I

A veces es difícil responder al optimismo. Más cuando es el pesimismo el que golpea a la ventana. Cualquier cosa que pueda contarles esta semana es tan cotidiana que estoy segura de que ya la deben haber vivido. La cotidianidad terrible, de espanto.

A poco más de una semana de la siguiente farsa maduchavista, lo menos que le preocupa al venezolano común (no enchufado) es por quién votar. Por eso me parece un chiste la campaña electoral.

En este país los expertos en Ciencias Políticas y en campañas electorales podrían hacer un estudio de campo bastante interesante: un proceso comicial basado en la mentira llana, escueta, desnuda, sin disfraz.

Uno ofrece lo que no ha podido cumplir. O más aún, lo que no tiene, porque no hay manera de que la debacle que los desgobernantes ocasionaron les siga proveyendo para mantenerse en el poder.

Otros ofrecen lo que saben que no van a cumplir, porque tienen tanto rabo de paja y hay tanta candela que es imposible que mantengan un discurso real, ni siquiera cuando aseguran que se dedicarán a darle un giro al timón.

II

En medio de esta debacle lo que veo por las calles es gente de todo tipo deambulando con potes, pipotes, botellones para cargar agua. Algún afortunado lleva lo que pudo comprar en el supermercado y su cara es reflejo auténtico de que va sacando cuentas a ver cómo reparte entre su familia el producto de una quincena de trabajo.

Hay quienes llegan cansados a la oficina porque tuvieron que atravesar la ciudad a pie para ir a su trabajo; o se vinieron en el Metro y el gentío y la falta de aire acondicionado les hizo casi desmayarse. Los hay que vienen pensando de dónde sacarán los casi 50.000 bolívares ­–de los fuertes que ahora quieren mutilar para llamarlos soberanos­– que necesitan para pagar el transporte de regreso hasta su casa. Habrá el que se montó en la parte trasera de un camión de carga porque tuvo la suerte de estar en el punto preciso a la hora precisa.

Los fines de semana ya no hay obreros celebrando la paga con unas cervezas, no hay música ni almuerzos en familia (ni para el Día de la Madre), no hay tardes de cine ni de paseos.

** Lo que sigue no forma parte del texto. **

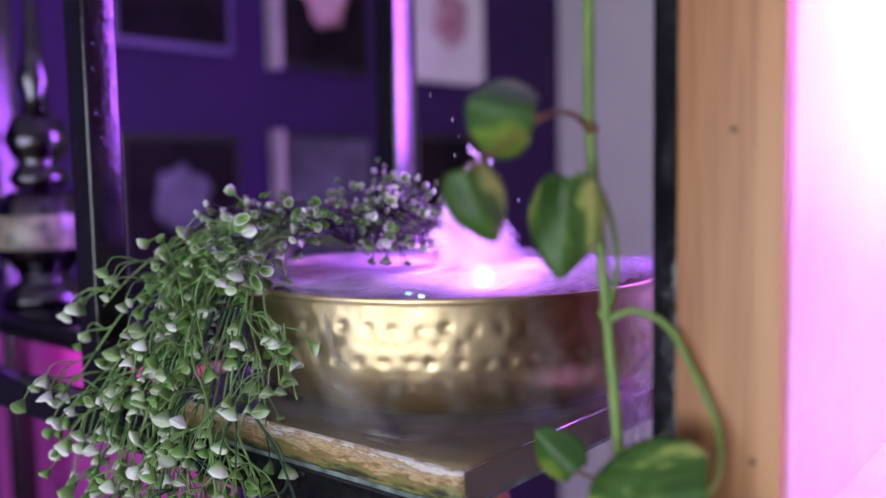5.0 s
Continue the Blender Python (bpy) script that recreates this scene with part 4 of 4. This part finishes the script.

Que conste que hablo de la gente normal, porque de sobra sé que todavía hay enchufados que gastan semanalmente 15 millones en queso y jamón. Pero hasta los empleados públicos reclaman que el plato de comida que les dan es pura bazofia.

III

Me he cansado de corregir este error en las redes sociales. Cada vez que veo un titular con esta palabra salto y brinco, muchos de mis colegas han sido testigos de mi molestia. Todos somos humanos y cometemos errores, pero como editora formada con Ramón Hernández internalicé que el español es tan rico y diverso que tiene una palabra correcta para cada cosa. Entonces, ¿por qué no respetar los significados?

Abatido, da: dicho de una persona decaída, sin ánimo. Propio de una persona abatida. Ánimo abatido.

Esto lo dice la Real Academia, no yo. Sí, es posible que por la acción de un tercero alguien pueda sentirse abatido, porque también es un verbo, que solo en su cuarta acepción significa quitarle la vida a alguien. (Por favor, usemos siempre las palabras por su primera acepción, quizás la segunda).

Abatir: derribar algo, derrocarlo, echarlo por tierra. Hacer que algo caiga o descienda. Hacer perder a alguien el ánimo, las fuerzas, el vigor. Humillar a alguien.

Sabemos quién es en este caso el tercero que nos causa el abatimiento. No tengo que decirlo, porque además tiene mucha ayuda.

Es el mismo que bombardea Internet con una campaña electoral que debe haber contratado en dólares. ¡Sale hasta en el juego de Candy Crush! Y no entiendo por qué, porque esta zozobra, esta tristeza, es porque tengo la certeza de que va a “ganar”. ¿No, Tibi?